Answer man
June 15, 2009
Some recent commenters have suggested that I put up or shut up on this global warming shit. “Give a solution instead of being part of the problem” they say (damn that was hard not to put “problem” in quotes). Maybe you bitches have a point so here we go. Problem: Global Warming. Solution: Warming tax. If temperatures rise as predicted by what the UN climate models and their “consensus” of scientists say are correct then the tax on carbon emissions goes up dramatically. If the temperatures fall, the tax goes down. Surprisingly, this is not my idea but that of economist Ross McKitrick. He points out:
The IPCC predicts a warming rate in the tropical troposphere of about double that at the surface, implying about 0.2C to 1.2C per decade in the tropical troposphere under greenhouse-forcing scenarios. That implies the tax will climb by $4 to $24 per tonne per decade, a much more aggressive schedule of emission fee increases than most current proposals. At the upper end of warming forecasts, the tax could reach $200 per tonne of CO2 by 2100, forcing major carbon-emission reductions and a global shift to non-carbon energy sources.

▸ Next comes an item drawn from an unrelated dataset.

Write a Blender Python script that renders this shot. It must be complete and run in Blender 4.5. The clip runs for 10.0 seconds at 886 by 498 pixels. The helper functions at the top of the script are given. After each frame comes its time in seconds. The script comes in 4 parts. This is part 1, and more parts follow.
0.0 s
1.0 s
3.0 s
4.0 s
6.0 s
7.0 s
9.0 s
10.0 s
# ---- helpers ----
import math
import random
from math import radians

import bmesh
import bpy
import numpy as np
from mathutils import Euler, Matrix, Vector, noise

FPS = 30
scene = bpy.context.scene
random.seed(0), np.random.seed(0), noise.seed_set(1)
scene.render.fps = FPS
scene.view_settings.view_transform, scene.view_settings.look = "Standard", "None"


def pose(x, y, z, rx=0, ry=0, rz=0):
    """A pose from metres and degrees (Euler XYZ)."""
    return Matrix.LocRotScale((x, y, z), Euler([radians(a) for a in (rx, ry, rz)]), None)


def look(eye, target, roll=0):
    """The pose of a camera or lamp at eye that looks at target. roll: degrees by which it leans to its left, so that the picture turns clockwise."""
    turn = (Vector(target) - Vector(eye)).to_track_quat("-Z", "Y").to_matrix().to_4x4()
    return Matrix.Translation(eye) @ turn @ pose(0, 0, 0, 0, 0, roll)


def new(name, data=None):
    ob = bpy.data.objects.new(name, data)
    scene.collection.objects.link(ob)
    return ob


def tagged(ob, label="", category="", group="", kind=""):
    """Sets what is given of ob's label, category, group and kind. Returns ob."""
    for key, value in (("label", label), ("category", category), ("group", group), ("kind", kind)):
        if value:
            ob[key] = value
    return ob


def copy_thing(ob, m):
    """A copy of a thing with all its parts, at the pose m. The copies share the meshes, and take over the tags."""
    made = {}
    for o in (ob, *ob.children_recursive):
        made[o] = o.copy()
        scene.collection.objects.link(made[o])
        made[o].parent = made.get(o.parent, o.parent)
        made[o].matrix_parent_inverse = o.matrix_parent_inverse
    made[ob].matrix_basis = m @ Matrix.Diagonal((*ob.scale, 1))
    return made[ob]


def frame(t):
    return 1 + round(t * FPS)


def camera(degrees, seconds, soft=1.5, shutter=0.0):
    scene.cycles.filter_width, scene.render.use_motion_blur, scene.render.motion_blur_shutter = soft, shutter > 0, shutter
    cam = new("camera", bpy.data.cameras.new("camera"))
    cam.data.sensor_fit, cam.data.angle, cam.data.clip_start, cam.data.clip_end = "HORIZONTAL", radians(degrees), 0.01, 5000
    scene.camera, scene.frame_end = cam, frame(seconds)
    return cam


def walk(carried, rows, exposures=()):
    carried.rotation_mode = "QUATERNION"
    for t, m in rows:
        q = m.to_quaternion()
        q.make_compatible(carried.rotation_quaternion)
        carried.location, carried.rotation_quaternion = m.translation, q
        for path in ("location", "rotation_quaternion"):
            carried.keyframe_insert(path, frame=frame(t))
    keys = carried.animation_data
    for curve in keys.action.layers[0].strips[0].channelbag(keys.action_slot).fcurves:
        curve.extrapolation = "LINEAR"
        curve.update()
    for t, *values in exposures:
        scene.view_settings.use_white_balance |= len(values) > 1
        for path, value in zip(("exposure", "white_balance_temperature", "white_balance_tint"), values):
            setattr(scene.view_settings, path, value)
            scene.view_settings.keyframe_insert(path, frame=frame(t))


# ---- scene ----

Global-warming activists would like this. But so would skeptics, because they believe the models are exaggerating the warming forecasts.
…
Under the T3 tax, the regulator gets to call everyone’s bluff at once, without gambling in advance on who is right. If the tax goes up, it ought to have. If it doesn’t go up, it shouldn’t have. Either way we get a sensible outcome.
That makes sense. Wow. Look at me. Promoting a solution.










June 15, 2009 at 10:32 pm
That’s a very interesting and original idea. However, due to the lag time between CO2 emission and CO2 concentation (if we stopped emitting altogether tomorrow, concentration would level off at around 450-500 ppm, instead of staying at the 388 ppm they are today), waiting for problems to become blatantly obvious before we start mitigating them may not be a good idea. We’re working 50-60 years ahead of schedule – even if we stopped all emissions today, we’ve guaranteed the problem will escalate for another half century.
I’d love you to come check out my blog, which has to do exclusively with climate change, especially how it relates to ideas such as credibility and risk management. Link on my username. Thanks!
June 15, 2009 at 10:48 pm
Global warming has a fingerprint. It’s warming in the troposphere. It is not an “interesting or original” idea. It is one of the main tenets of the global warming theory.
June 16, 2009 at 9:18 am
The interesting and original idea I was referring to was the tax based on temperatures, not the tropospheric warming. We’ve known about tropospheric warming for far too long for anyone to call it original!
June 16, 2009 at 6:20 pm
Sorry for the sloppy comment. It was getting late. The “fingerprint” to which I was referring was what was said in the article (and as quoted above):
The IPCC predicts a warming rate in the tropical troposphere of about double that at the surface, implying about 0.2C to 1.2C per decade in the tropical troposphere under greenhouse-forcing scenarios.
June 16, 2009 at 8:57 pm
Climatic fingerprints are fascinating. I first learned of the GHG fingerprints in the video “Solar Schmolar” by greenman3610. He has a Youtube series called “Climate Denial Crock of the Week” which is absolutely fantastic. Have you seen it?
June 16, 2009 at 9:26 pm
On your advice, I watched “Solar Schmolar” (a link would be nice). It had nothing to do with any warming in the tropical troposphere (the fingerprint).
June 17, 2009 at 12:05 pm
I’m a fan of tarriffs. We pass strict-ish rules for our companies and sock businesses in countries that don’t have similar rules with tarriffs to make up the U.S. cost of compliance. We could do it with child labor and human rights stuff, too. Oh, we’ll be buying local, too (and, yeah, I know it means our prices’ll go up, but if the project is worth it, it’s worth it).
June 17, 2009 at 8:40 pm
Very early 20th century of you Dave. That Smoot-Hawley tariff bill did so much for our economy in the Great Depression. Let’s make people poorer for a good cause.